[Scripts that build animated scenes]

_ _ _

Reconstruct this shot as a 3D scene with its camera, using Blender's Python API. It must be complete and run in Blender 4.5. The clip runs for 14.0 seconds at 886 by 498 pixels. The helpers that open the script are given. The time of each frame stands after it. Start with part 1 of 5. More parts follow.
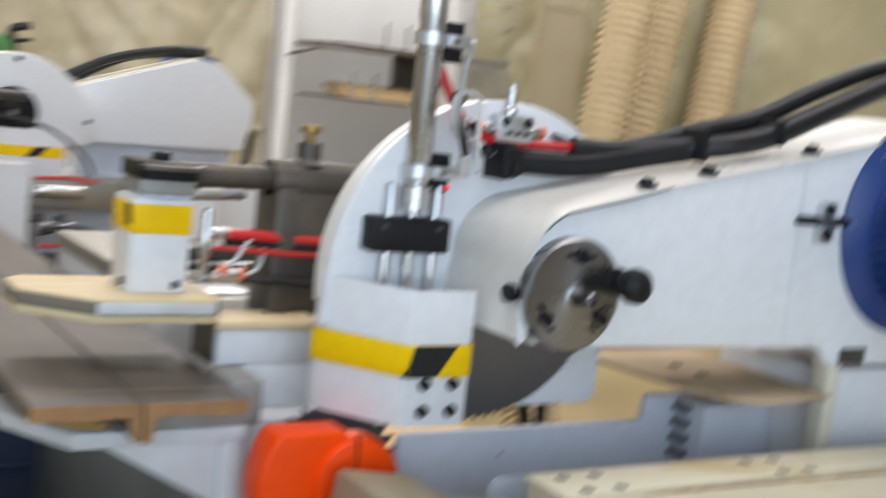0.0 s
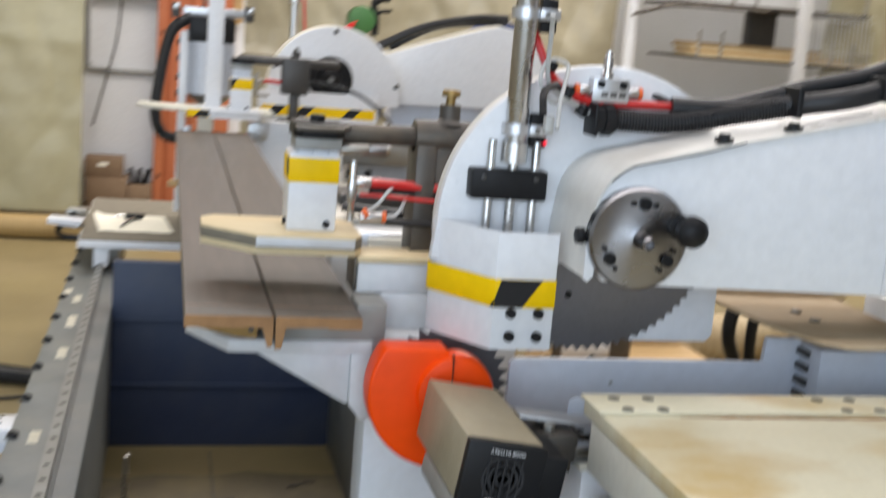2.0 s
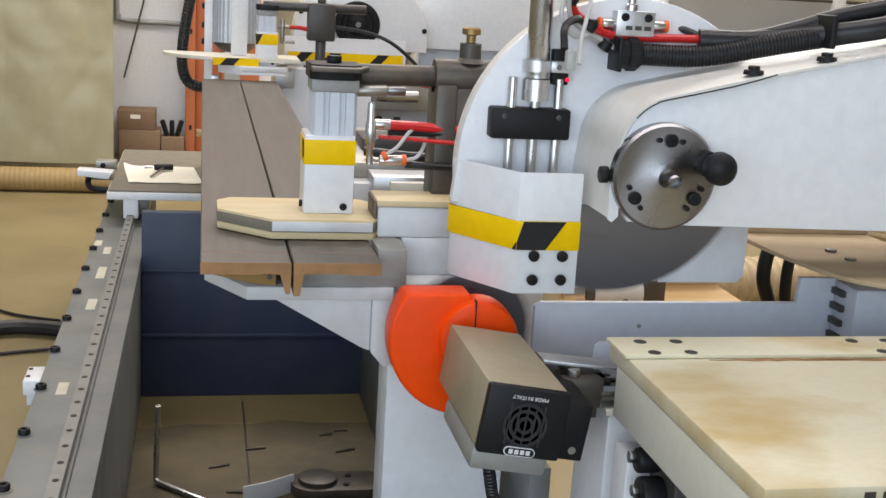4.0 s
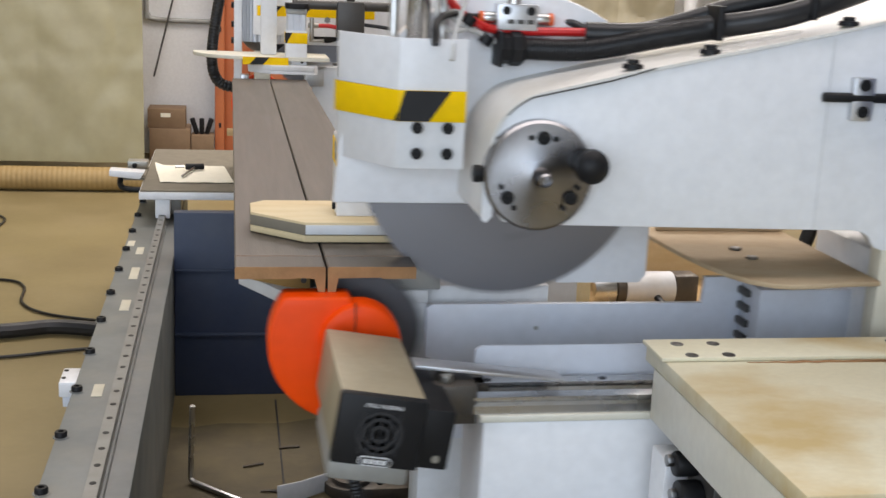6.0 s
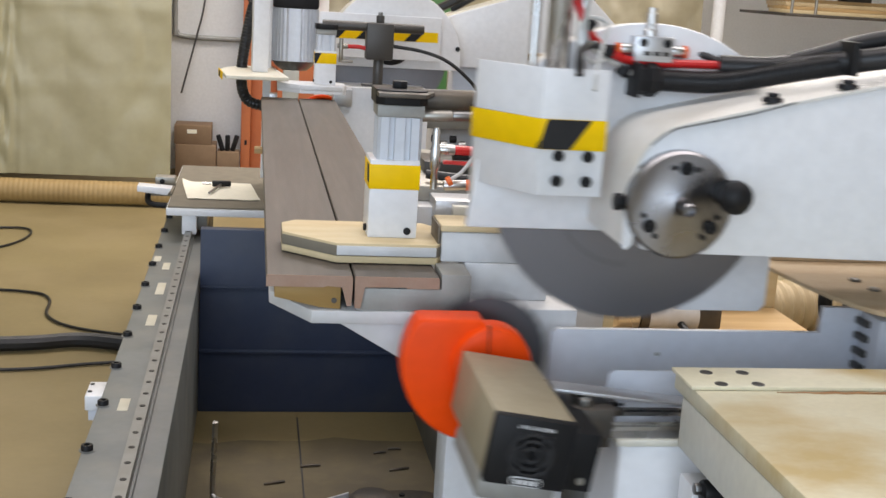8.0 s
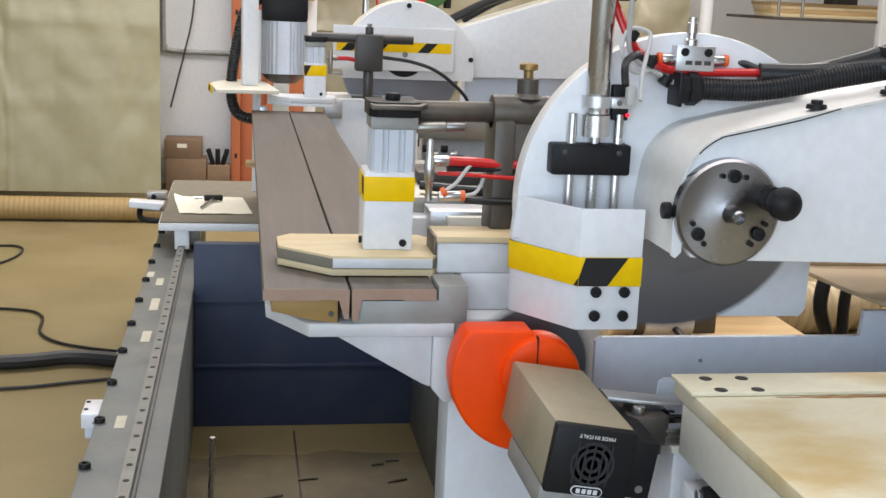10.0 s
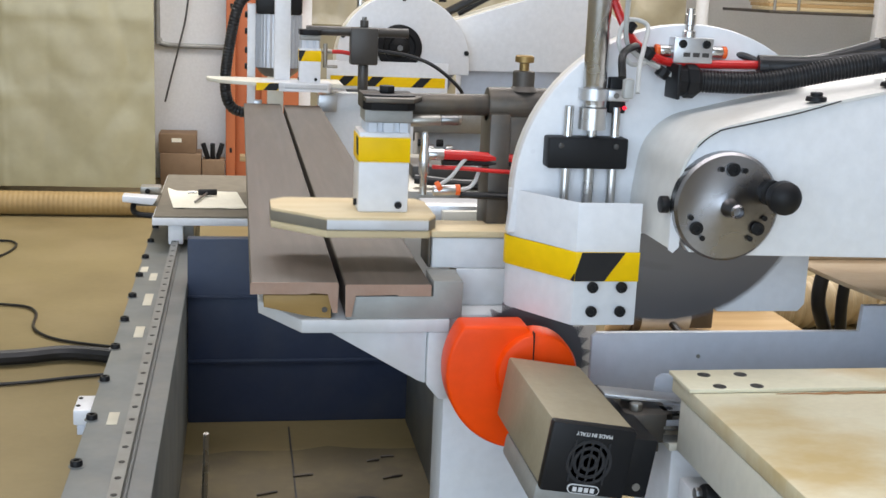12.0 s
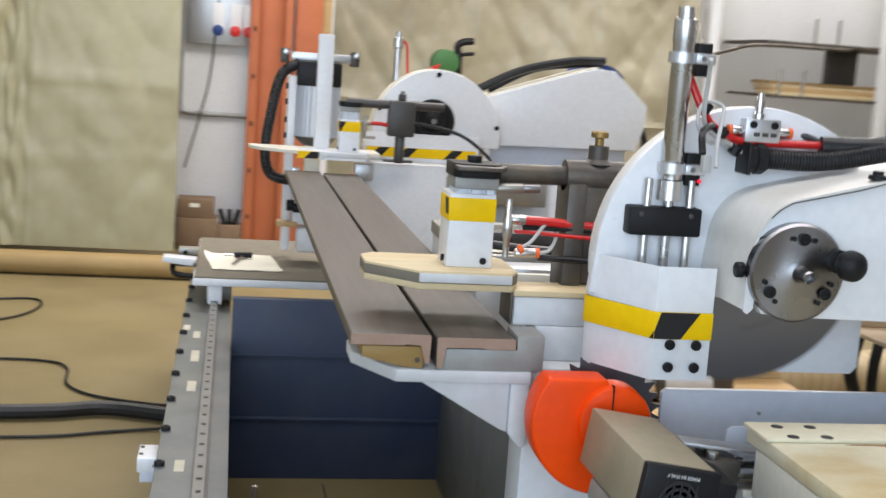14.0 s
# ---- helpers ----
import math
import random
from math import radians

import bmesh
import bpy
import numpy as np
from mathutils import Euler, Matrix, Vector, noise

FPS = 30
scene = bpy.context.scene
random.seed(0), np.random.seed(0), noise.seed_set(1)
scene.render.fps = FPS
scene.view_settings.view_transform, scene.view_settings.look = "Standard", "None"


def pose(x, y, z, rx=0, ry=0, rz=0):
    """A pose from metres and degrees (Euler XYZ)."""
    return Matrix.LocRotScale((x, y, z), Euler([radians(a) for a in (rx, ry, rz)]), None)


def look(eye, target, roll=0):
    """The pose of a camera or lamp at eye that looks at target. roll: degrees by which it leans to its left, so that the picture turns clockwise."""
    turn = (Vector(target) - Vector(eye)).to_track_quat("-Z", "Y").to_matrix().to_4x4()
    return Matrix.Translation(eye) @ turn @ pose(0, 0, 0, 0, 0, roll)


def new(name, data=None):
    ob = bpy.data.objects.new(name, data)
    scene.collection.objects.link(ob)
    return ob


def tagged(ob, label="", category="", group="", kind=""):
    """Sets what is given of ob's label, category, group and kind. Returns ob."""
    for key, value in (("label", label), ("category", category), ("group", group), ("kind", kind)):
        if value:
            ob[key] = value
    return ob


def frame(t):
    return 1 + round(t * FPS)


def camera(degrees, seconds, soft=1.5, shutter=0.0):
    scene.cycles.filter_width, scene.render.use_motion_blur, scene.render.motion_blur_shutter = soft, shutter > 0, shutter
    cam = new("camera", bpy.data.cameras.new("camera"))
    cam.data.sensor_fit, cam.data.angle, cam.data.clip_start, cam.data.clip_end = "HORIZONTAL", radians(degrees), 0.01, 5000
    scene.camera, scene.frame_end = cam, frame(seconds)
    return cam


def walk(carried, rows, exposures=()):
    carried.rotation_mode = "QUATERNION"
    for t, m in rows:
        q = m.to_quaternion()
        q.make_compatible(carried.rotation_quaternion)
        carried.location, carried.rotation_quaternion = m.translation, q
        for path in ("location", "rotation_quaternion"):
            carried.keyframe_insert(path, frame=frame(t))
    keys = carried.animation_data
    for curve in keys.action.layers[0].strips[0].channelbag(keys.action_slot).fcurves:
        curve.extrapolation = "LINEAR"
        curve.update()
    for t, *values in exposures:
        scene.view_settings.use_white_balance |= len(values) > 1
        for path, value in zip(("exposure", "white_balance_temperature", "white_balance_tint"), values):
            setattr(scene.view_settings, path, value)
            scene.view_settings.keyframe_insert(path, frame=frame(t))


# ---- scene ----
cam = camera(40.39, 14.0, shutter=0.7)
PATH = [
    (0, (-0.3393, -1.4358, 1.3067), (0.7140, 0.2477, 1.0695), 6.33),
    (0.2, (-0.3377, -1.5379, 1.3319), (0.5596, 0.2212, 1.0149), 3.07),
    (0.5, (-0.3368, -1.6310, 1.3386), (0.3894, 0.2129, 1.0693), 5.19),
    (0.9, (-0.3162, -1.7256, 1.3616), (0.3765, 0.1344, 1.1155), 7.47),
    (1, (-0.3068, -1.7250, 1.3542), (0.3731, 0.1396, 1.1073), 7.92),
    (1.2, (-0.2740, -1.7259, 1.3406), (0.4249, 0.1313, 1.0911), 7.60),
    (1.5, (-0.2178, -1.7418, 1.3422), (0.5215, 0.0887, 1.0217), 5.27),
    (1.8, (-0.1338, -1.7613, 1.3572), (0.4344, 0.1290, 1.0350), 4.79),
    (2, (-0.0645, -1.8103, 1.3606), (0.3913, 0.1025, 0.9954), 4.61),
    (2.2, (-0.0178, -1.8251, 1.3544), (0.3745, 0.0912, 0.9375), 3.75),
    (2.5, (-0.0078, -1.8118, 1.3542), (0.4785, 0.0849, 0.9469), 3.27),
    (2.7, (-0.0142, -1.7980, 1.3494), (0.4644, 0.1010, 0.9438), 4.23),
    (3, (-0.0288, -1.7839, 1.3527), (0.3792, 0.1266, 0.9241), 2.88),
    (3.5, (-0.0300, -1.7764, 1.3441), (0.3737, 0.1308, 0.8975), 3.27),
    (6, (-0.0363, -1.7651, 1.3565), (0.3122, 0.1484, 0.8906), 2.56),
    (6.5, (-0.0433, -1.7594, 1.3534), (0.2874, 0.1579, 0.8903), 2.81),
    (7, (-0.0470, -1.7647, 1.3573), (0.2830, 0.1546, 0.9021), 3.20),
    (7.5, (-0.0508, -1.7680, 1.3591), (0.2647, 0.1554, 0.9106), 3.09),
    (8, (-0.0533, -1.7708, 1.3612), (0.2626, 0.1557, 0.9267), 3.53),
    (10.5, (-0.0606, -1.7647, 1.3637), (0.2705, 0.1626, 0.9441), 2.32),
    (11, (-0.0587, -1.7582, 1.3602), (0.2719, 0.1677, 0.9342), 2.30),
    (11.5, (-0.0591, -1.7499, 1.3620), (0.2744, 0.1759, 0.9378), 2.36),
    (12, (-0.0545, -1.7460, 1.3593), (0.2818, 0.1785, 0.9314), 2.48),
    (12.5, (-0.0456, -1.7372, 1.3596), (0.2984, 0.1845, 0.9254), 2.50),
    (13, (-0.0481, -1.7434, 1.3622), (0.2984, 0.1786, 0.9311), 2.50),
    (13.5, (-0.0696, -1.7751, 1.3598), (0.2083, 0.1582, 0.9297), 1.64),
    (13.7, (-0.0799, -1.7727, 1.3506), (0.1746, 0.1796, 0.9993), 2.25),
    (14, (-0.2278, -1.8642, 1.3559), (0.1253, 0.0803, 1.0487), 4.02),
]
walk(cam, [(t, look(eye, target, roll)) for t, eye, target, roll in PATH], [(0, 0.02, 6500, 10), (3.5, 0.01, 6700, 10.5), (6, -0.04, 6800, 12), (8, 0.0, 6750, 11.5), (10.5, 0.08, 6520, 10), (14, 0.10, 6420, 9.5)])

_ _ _

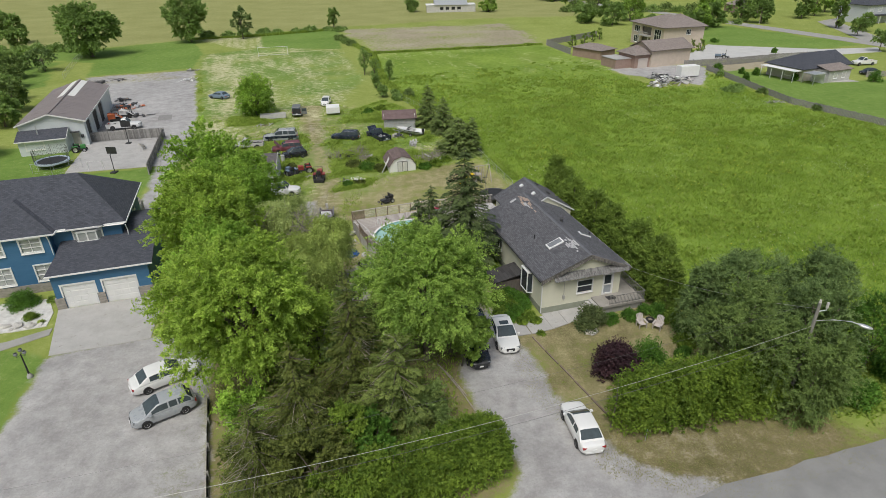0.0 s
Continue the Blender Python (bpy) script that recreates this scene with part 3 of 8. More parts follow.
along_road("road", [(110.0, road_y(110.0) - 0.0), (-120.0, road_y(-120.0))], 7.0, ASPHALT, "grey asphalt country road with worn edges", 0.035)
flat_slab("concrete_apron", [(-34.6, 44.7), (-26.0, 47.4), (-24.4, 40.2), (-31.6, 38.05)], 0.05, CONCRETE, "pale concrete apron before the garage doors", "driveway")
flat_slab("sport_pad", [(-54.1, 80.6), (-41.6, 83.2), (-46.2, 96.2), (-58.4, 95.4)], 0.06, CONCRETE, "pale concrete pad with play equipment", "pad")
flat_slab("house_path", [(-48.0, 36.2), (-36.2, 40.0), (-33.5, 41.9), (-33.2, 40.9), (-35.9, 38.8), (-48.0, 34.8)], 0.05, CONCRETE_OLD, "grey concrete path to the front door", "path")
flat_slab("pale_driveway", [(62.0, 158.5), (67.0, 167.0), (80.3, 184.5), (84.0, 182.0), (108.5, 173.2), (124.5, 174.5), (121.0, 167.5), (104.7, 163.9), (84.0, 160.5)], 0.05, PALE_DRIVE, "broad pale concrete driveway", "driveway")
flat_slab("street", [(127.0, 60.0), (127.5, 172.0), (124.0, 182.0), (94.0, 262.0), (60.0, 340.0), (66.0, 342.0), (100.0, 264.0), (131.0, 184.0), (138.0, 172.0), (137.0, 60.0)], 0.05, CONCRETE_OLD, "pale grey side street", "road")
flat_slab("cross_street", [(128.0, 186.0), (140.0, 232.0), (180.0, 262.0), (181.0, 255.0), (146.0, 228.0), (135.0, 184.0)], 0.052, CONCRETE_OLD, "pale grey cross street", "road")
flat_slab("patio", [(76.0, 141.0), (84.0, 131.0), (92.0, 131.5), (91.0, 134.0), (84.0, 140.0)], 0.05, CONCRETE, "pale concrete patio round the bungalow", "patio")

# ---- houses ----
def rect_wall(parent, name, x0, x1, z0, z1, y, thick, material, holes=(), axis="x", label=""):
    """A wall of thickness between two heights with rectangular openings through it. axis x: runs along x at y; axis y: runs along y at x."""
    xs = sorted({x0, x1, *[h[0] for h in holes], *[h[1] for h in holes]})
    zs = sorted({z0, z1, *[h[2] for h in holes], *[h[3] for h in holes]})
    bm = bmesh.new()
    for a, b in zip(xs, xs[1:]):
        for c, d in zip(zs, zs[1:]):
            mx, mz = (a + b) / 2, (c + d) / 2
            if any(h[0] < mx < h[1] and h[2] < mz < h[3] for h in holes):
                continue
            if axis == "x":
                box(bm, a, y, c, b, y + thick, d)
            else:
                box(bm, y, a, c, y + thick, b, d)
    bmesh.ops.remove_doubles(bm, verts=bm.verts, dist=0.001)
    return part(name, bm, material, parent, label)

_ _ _

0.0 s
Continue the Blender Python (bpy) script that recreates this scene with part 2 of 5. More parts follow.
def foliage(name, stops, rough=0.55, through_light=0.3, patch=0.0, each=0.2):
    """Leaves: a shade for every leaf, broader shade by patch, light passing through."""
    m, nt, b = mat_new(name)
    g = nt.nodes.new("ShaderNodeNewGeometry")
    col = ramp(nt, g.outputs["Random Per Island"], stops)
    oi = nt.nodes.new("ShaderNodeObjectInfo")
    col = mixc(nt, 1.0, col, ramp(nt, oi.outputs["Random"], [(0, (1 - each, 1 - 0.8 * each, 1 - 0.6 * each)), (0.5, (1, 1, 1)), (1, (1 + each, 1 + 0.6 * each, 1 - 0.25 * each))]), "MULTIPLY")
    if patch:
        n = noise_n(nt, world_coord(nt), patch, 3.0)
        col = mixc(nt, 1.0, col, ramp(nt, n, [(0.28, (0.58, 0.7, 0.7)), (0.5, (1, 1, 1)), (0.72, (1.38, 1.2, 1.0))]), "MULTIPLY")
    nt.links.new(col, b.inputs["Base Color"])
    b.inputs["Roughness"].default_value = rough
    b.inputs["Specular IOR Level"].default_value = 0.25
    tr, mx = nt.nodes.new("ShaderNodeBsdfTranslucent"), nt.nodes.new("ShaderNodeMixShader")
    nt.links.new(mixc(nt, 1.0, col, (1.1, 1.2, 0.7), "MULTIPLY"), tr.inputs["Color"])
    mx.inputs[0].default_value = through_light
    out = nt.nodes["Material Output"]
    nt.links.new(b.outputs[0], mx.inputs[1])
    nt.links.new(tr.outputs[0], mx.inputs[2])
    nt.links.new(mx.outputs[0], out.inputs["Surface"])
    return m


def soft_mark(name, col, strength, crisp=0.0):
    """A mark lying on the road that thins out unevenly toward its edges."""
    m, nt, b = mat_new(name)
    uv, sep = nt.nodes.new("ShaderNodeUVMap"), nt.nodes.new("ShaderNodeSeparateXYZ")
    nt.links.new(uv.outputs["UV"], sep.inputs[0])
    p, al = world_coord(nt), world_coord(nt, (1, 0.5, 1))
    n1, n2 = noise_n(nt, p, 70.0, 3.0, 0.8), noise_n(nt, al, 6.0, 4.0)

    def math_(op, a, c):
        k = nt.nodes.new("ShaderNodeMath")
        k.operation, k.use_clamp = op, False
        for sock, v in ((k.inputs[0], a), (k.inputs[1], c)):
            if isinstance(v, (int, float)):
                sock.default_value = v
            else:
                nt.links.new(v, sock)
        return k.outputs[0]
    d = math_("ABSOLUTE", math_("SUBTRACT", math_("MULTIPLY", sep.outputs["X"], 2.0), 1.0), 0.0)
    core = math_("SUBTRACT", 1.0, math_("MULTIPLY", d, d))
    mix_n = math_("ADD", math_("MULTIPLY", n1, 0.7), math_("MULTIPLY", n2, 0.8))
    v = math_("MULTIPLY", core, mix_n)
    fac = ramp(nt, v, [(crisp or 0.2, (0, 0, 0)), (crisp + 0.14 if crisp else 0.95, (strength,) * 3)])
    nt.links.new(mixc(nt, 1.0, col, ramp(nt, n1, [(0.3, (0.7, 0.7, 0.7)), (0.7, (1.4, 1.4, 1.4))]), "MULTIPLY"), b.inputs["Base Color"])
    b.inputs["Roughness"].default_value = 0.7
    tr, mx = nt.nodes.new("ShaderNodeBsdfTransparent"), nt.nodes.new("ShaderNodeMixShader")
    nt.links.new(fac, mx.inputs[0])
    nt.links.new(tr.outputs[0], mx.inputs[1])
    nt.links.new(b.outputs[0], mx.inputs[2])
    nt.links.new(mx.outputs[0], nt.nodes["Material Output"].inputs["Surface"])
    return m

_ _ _

_Exercise description_:
In the listing above, find the line with "Reconstruct this shot" and the line with "of a camera". Copy exactly those two and every line between, without the pictures.

_Result_:
Reconstruct this shot as a 3D scene with its camera, using Blender's Python API. It must be complete and run in Blender 4.5. The clip runs for 14.0 seconds at 886 by 498 pixels. The helpers that open the script are given. The time of each frame stands after it. Start with part 1 of 5. More parts follow.
0.0 s
2.0 s
4.0 s
6.0 s
8.0 s
10.0 s
12.0 s
14.0 s
# ---- helpers ----
import math
import random
from math import radians

import bmesh
import bpy
import numpy as np
from mathutils import Euler, Matrix, Vector, noise

FPS = 30
scene = bpy.context.scene
random.seed(0), np.random.seed(0), noise.seed_set(1)
scene.render.fps = FPS
scene.view_settings.view_transform, scene.view_settings.look = "Standard", "None"


def pose(x, y, z, rx=0, ry=0, rz=0):
    """A pose from metres and degrees (Euler XYZ)."""
    return Matrix.LocRotScale((x, y, z), Euler([radians(a) for a in (rx, ry, rz)]), None)


def look(eye, target, roll=0):
    """The pose of a camera or lamp at eye that looks at target. roll: degrees by which it leans to its left, so that the picture turns clockwise."""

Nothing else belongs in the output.